Group again asks for clarity on citizens' rights

The EU’s chief Brexit negotiator, Michel Barnier is being urged to back calls to grant “unilateral guarantees” to Britons living and working in Europe.

Michel Barnier | Photo credit: Press Association

By Martin Banks

Martin Banks is a senior reporter at the Parliament Magazine

24 Sep 2018


The demand to Barnier, the EU’s chief Brexit negotiator, comes with rights campaigners saying that the estimated 1.5 million British citizens in mainland Europe have been left “quite exposed”.

UK Prime Minister Theresa May has confirmed that the UK will offer “unilateral guarantees” for the 3.5 million EU27 citizens who live and work in the UK, but little or nothing has been said about Britons in Europe being offered similar guarantees.  

New Europeans, a campaign group, has now written to Barnier to renew its call for a parallel declaration to secure the rights of British citizens resident in EU member states.

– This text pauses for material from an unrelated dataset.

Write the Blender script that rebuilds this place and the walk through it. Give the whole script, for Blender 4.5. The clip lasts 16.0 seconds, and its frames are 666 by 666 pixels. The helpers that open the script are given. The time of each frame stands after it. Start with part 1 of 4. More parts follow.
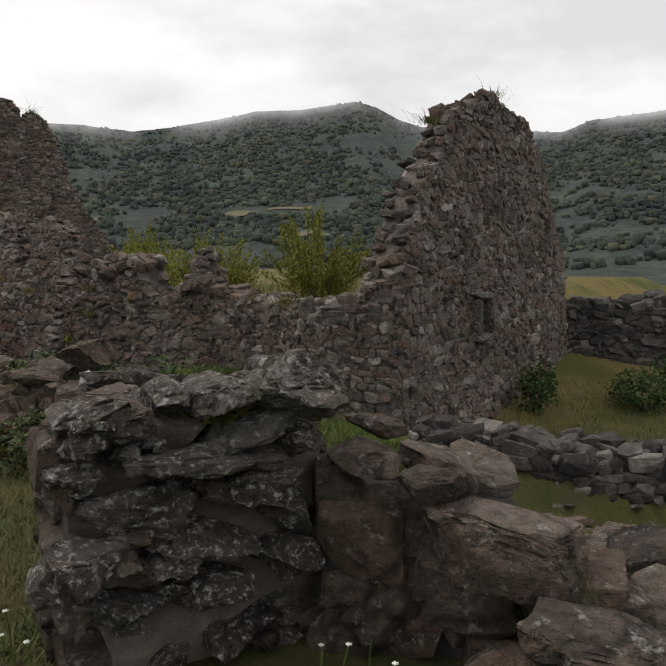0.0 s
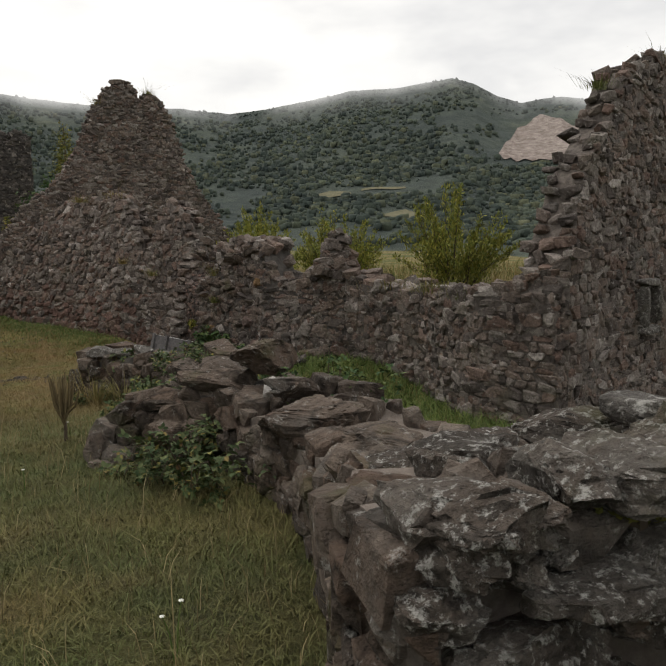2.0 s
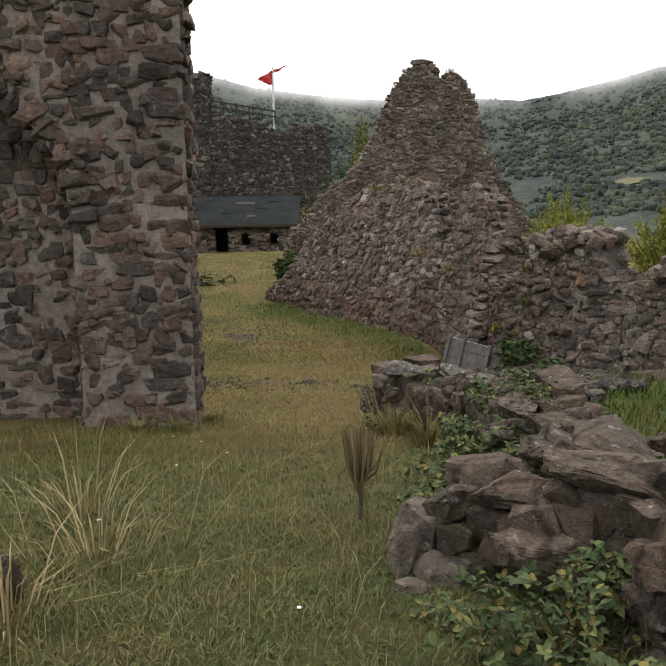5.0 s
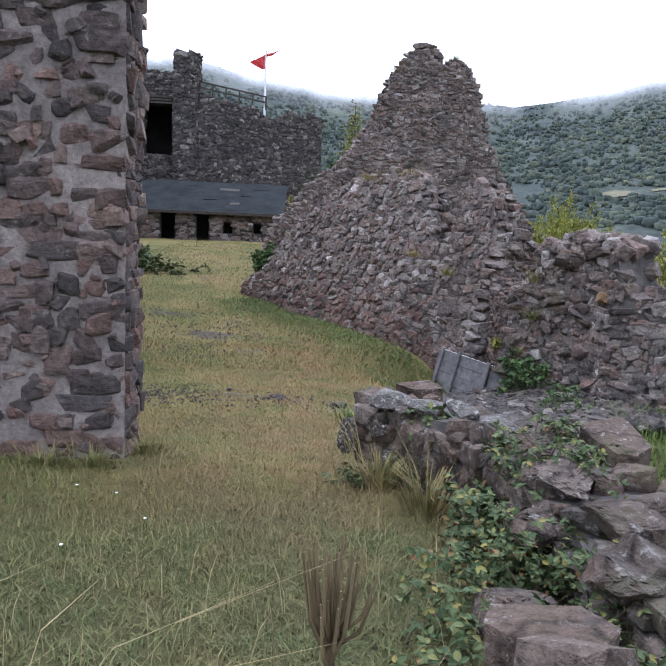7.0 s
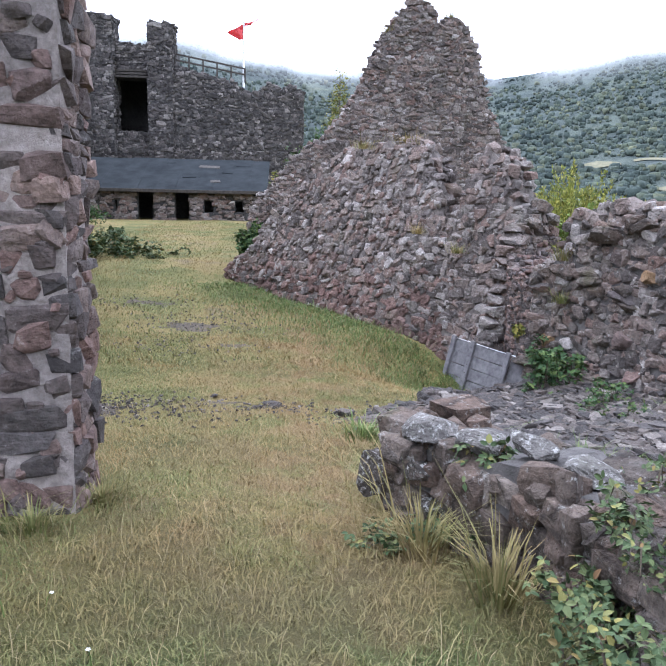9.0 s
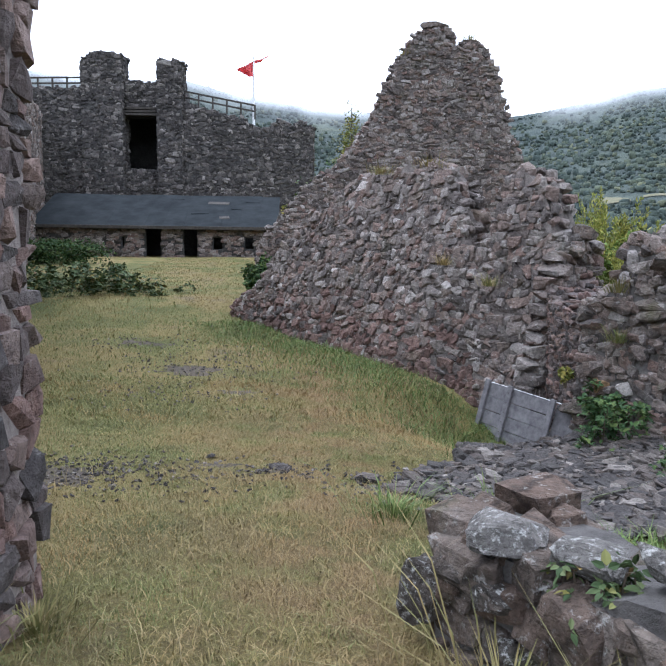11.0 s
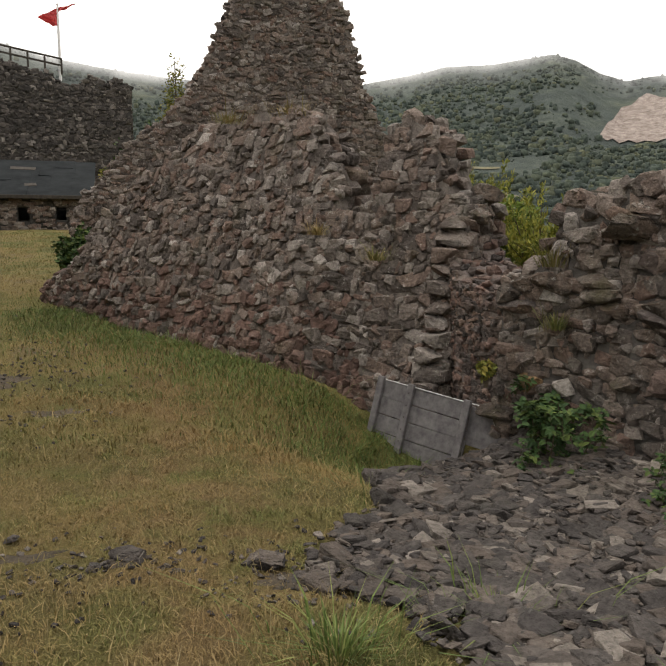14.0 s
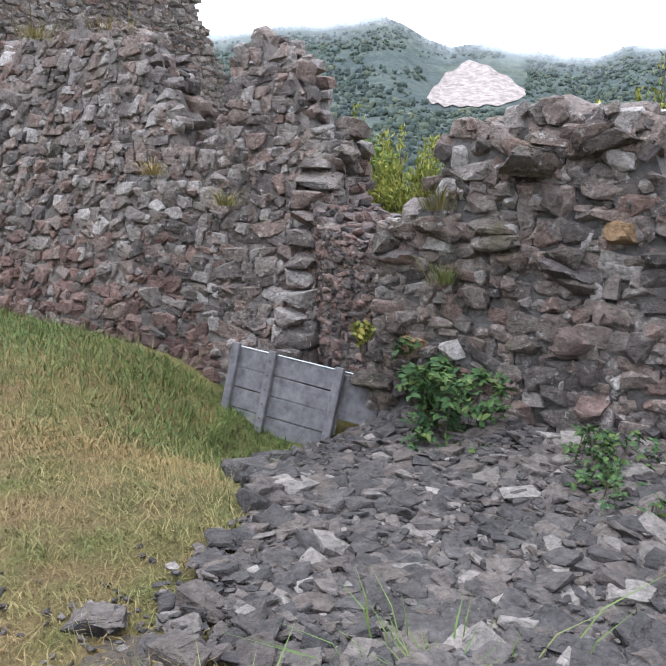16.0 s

The letter asks Barnier “to initiate the necessary steps which would allow the EU to grant guarantees of the rights of British citizens resident in EU member states and to do so unilaterally. 

“New Europeans has long called for such an approach based also on arguments which we have put to the European Parliament and the House of Lords at formal committee hearings. We have shown that not to grant rights unilaterally risks a structural violation of Article 8 of the European Convention on Human Rights.”

It goes on, “All EU member states are signatories the European Convention on Human Rights. As the preamble to the Charter of Fundamental Rights proclaims, ‘the Union is founded on the indivisible, universal values of human dignity, freedom, equality and solidarity’. 

“The EU and its member states aspire to and should always abide by the highest international standards. As an organisation that represents the voice of citizens in their capacity as EU citizens, and not just citizens of nations, we look to the EU to be a guarantor of the rights of all EU citizens and third country nationals resident in EU member states.”

The letter adds, “On 21 September, Theresa May confirmed that the UK government will grant unilateral guarantees to EU27 citizens in the UK.”

It asks, “Will you now do the same in respect of British nationals resident in the EU? We would have wished the EU to have moved first on this issue. 

“We write to you not as a British organisation though we were founded in London but as a European civil rights movement based in Brussels.

“We would be making the same argument, if it was Greek or French citizens who were about to be deprived of their EU citizenship for example. It is not because the people concerned are British. It is because they are EU citizens that we ask this.”

The letter goes on, “The EU cannot allow itself to get into the position where it stands back and allows the rights of 1.5 million and more of its own citizens be stripped of their citizenship rights, through no fault of their own and as a result of a referendum which now appears to have been manipulated by illegal interference and conditioned by lies.

“We want a European Union we can be proud of. That means a parallel statement to the one made (at long last) by Theresa May confirming that the EU will grant guarantees unilaterally to 1.5 million British citizens in the EU.”

The letter was sent by Roger Casale, Secretary General of New Europeans.

Speaking on Monday, he said, “We have specifically said initiate the necessary steps and this can certainly include a conversation with European Council President Donald Tusk about changing the mandate, or it may involve handing back the brief on citizens’ rights to the Council. 

“Certainly, a way needs to be found to give such a declaration now. We have long argued that the EU can and should grant the rights of UK citizens in the EU unilaterally and we regret that the EU did not take the opportunity to act first.”